If you are a bad parent, abusing your children, leaving them alone for long periods unattended, social services won’t arrive and say, “Well, you’re going to earn extra income now, and we’ll help you out.” *smiles* More likely, your kids will be taken away.

Car Insurance doesn’t let your stupidity be an excuse for accidents, it sure won’t stop them from increasing your premium.

In retail, you can get away with saying, “Oh, I didn’t know. I want to speak to your manager.” Where basically whining allows you to benefit and gain rewards undeserving and inexperienced in other parts of life. This is a place where I believe retail and customer service industries have gone wrong. People should be penalized, just like anywhere else for their stupidity and ignorance. In essence, all retail does is encourage it and allow it to envelop the buying culture. It actually encourages you to be an idiot in order to get benefits–I don’t know is far easier than saying I do know.

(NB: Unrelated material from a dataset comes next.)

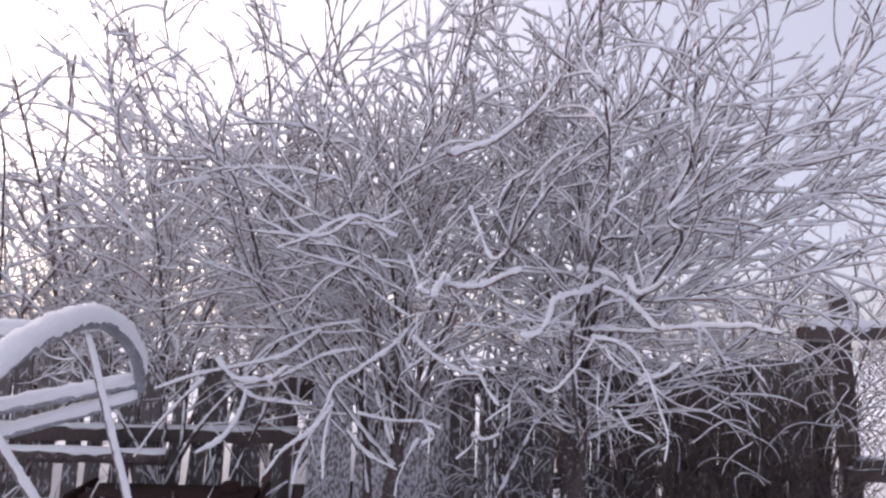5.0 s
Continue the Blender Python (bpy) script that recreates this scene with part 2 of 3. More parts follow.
def pipe(name, ctrl, r=0.020, depth=0.026, mat=None, sides=8, label="", snow=True, square=False, blown=0.30):
    pts = spline(ctrl, 0.018)
    s = Soup()
    rr = np.full(len(pts), r)
    ends = np.concatenate([pts[:1], pts, pts[-1:]])
    s.tube(ends + np.concatenate([[[0, 0, 0]], np.zeros_like(pts), [[0, 0, 0]]]), np.concatenate([[0.002], rr, [0.002]]), 4 if square else sides)
    ob = put(name, s.mesh(name, not square), mat or M_PIPE, frame_thing, label)
    if snow:
        rusty = mat is M_RUSTY
        line, rad = snow_line(pts, r * (0.8 if rusty else 1.0), depth, RNG, 0.08, 0.2 if rusty else blown, 0.1 if rusty else (0.6 if blown > 0.5 else 0.3))
        rad = rad * (1.0 if blown > 0.5 else 0.92)
        w = Soup()
        w.tube(np.concatenate([line[:1], line, line[-1:]]), np.concatenate([[0.003], rad, [0.003]]), 10, 1.0, 0.07)
        put("snow", w.mesh("snow"), M_SNOW, ob, "ridge of rough white snow")
    return ob


pipe("hoop", [(0.19, 1.83, 0.72), (0.11, 2.00, 0.82), (-0.08, 2.51, 1.33), (-0.28, 3.06, 1.64), (-0.37, 3.30, 1.73), (-0.48, 3.57, 1.765), (-0.58, 3.81, 1.71), (-0.66, 3.99, 1.61), (-0.70, 4.06, 1.51)], 0.022, 0.03, blown=0.8)
pipe("hoop", [(-0.34, 1.84, 0.55), (-0.42, 1.99, 0.71), (-0.66, 2.51, 1.27), (-0.80, 2.98, 1.66), (-0.85, 3.15, 1.71), (-0.96, 3.42, 1.68), (-1.05, 3.60, 1.56), (-1.02, 3.62, 1.43)], 0.022, 0.03, blown=0.8)
pipe("hoop", [(-0.93, 1.75, 0.55), (-1.00, 1.99, 0.80), (-1.12, 2.35, 1.22), (-1.25, 2.79, 1.66), (-1.46, 3.20, 1.76), (-1.50, 3.33, 1.72), (-1.50, 3.35, 1.45)], 0.022, 0.03, blown=0.8)
pipe("ridge_rail", [(-2.10, 2.30, 1.63), (-1.25, 2.82, 1.67), (-0.82, 3.07, 1.70), (-0.38, 3.33, 1.72)], 0.018, 0.026)
pipe("front_rail", [(-1.90, 2.43, 1.18), (-1.12, 2.36, 1.21), (-0.66, 2.50, 1.26), (-0.08, 2.50, 1.32)], 0.020, 0.032, blown=0.6)
pipe("low_rail", [(-1.60, 2.00, 0.60), (-0.42, 1.99, 0.70), (0.11, 2.00, 0.81)], 0.022, 0.034, blown=0.6)
pipe("back_rail", [(-2.20, 3.15, 1.46), (-1.50, 3.33, 1.45), (-0.96, 3.57, 1.43)], 0.020, 0.026)
pipe("back_rail", [(-0.98, 3.56, 1.43), (-0.70, 4.06, 1.54)], 0.020, 0.022)
pipe("back_brace", [(-1.10, 3.45, 1.28), (-0.90, 3.75, 1.38), (-0.70, 4.05, 1.48)], 0.018, 0.02)
pipe("brace", [(-0.62, 2.53, 1.24), (-0.11, 2.94, 1.02)], 0.021, 0.03)
pipe("brace", [(-0.04, 2.55, 1.28), (-0.10, 2.93, 1.03), (0.14, 3.33, 0.72)], 0.018, 0.018, M_RUSTY, square=True)
pipe("brace", [(0.13, 3.32, 0.73), (0.66, 2.88, 0.47)], 0.020, 0.030)
pipe("wire", [(-0.45, 3.50, 1.72), (0.12, 3.35, 0.76)], 0.011, 0.014, M_RUSTY)
pipe("wire", [(-0.64, 3.23, 1.61), (0.10, 3.34, 0.78)], 0.011, 0.012, M_RUSTY)
pipe("bottom_rail", [(0.15, 2.03, 0.79), (0.45, 2.45, 0.60), (0.70, 2.85, 0.44)], 0.022, 0.018, M_RUSTY, square=True)
pipe("foot", [(0.70, 2.85, 0.44), (0.60, 2.50, 0.28), (0.57, 2.40, 0.20)], 0.026, 0.006, M_RUSTY, square=True)
pipe("ground_pipe", [(0.10, 2.35, 0.24), (0.26, 2.95, 0.28), (0.60, 4.05, 0.37)], 0.026, 0.036, blown=0.6)
pipe("ground_pipe", [(-1.60, 2.70, 0.27), (-0.77, 2.85, 0.31), (-0.52, 2.92, 0.31)], 0.022, 0.026)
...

People walk into a retail store with a thought or ideal that the salespeople working there are less intelligent than they are. Perhaps the only intelligent people are supposed to be management, which also includes a great deal of previous salespeople that have entered the management team–which is the irony of titles because that means they were once dumb and now smart? One time the snotty woman rattled off a list of different requests, wants and needs at the cash register, then arrogantly said, “Did you get all that? Hahaha.” And I looked at her, and said flatly, “I have an IQ of 150, I got it.” I proceeded to do all her various requests and special discounts, gift receipts, etc., then asked, “Is there anything else?” The condescending laughter was gone, when she replied, “No.” What does it say when you work somewhere where intelligence is actually a disappointment for customers?